The President met with Congressional Leaders yesterday at the White House. A path forward seemed to emerge on extending tax cuts for all Americans and the appropriations work for the year. The problem with the outline of the deal vetted yesterday, is that the extension of tax cuts for 2 or 3 more years may come at too high of a price for conservatives. The Senate has nothing on the agenda for today and the House will pass a short term Continuing Resolution (CR) for Senate consideration this evening.
The Senate has nothing on the schedule for today, but Senate Majority Leader Harry Reid (D-NV) used a parliamentary maneuver to set up votes on two measures: the DREAM Act, a bill dealing with the children of illegal immigrants, and the so called Public Safety Employee-Employer Cooperation Act, a bill imposing collective bargaining for firefighters and police in states that don't currently have collective bargaining. Both bills are controversial and many expect Reid to file cloture, setting up votes on the two matters later this week or early next week. The House has votes scheduled on H.J. Res 101, a continuing resolution keeping the government running for a few more weeks, S. 3307, the Healthy Hunger-Free Kids Act and 21 votes on the Suspension Calendar.
The big news yesterday was the President's bipartisan summit at the White House for purposes of negotiating a solution to the impasse on extending tax cuts. The New York Times reported that a negotiating framework is in place.
With a negotiating framework in place, lawmakers said they could begin to see the contours of a potential outcome that would extend the Bush-era tax cuts temporarily while giving Democrats some concessions on unemployment compensation, the estate tax or other tax cuts that were included in the stimulus package and will also expire this year.
The Washington Post reports that Republican Senators may be willing to allow a vote on the New START Treaty in consideration for a deal on extending tax cuts for all for two or three years.
On Tuesday, according to people in the room, both sides engaged in the kind of cross-party dealmaking that seems to have faded away in today's Washington. The participants emerged smiling and with a loose framework - though they did not outline it publicly - that could result in the temporary extension of all the tax cuts, as well as the ratification of a nuclear arms treaty with Russia, the continuation of unemployment benefits and funding for government operations into next year.
Conservatives should be deeply concerned that a deal may be cut on the New START Treaty and extending unemployment benefits with no offsets, because of Republicans fear of a government shut down. They fear an impasse on a spending measure, either a Continuing Resolution funding the federal government into early next year or for the whole Fiscal Year 2011, that causes a government shut down. The fear of a government shut down puts liberals in the drivers seat on the New START Treaty. For more resources to understand the faults of the New START Treaty click here.

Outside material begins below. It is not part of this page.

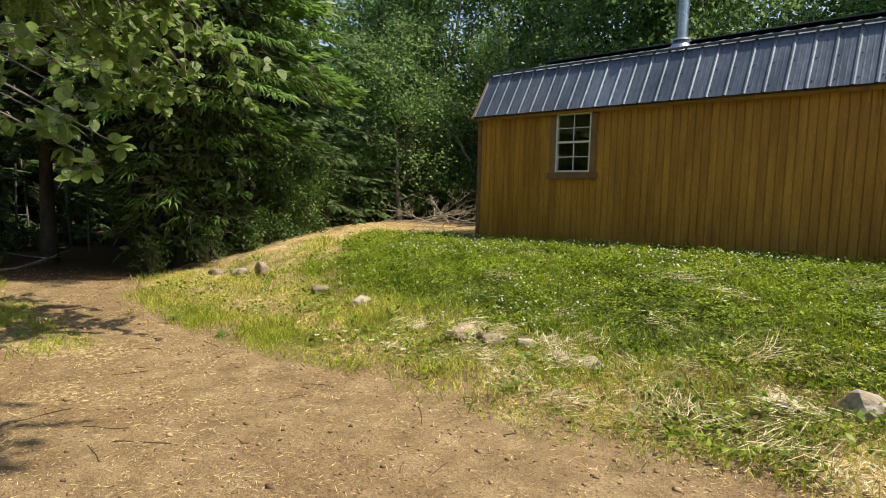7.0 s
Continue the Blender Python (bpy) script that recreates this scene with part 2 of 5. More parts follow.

One bright spot in the Senate is a letter circulating today signed by all 42 members of the Republican Caucus to vote against any and all measures with the exeption of extending the tax cuts and appropriations, until an agreement can be reached on the tax issue. Republicans sent a letter to Senate Majority Leader Reid on November 29th pledging to block all legislation until this issue is resolved.
From the letter:
For that reason, we write to inform you that we will not agree to invoke cloture on the motion to proceed to any legislative item until the Senate has acted to fund the government and we have prevented the tax increase that is currently awaiting all American taxpayers. With little time left in this Congressional session, legislative scheduling should be focused on these critical priorities. While there are other items that might ultimately be worthy of the Senate's attention, we cannot agree to prioritize any matters above the critical issues of funding the government and preventing a job-killing tax hike.
Basically Republicans have pledged to filibuster any and all legislation with the exception of the appropriations bills and a bill dealing with an extension of tax hikes. Until those issues are resolved, expect no progress on the pending items of the DREAM Act, the public service officers collective bargaining bill, "Don't Ask, Don't Tell," an extension of unemployment benefits and the New START Treaty. Conservatives should be happy that Senate Republicans are saying no to any and all legislation until the Administration gets it's act together on tax cuts and appropriations bills, yet a deal may be cut that includes the New START Treaty that has the potential to harm national defense.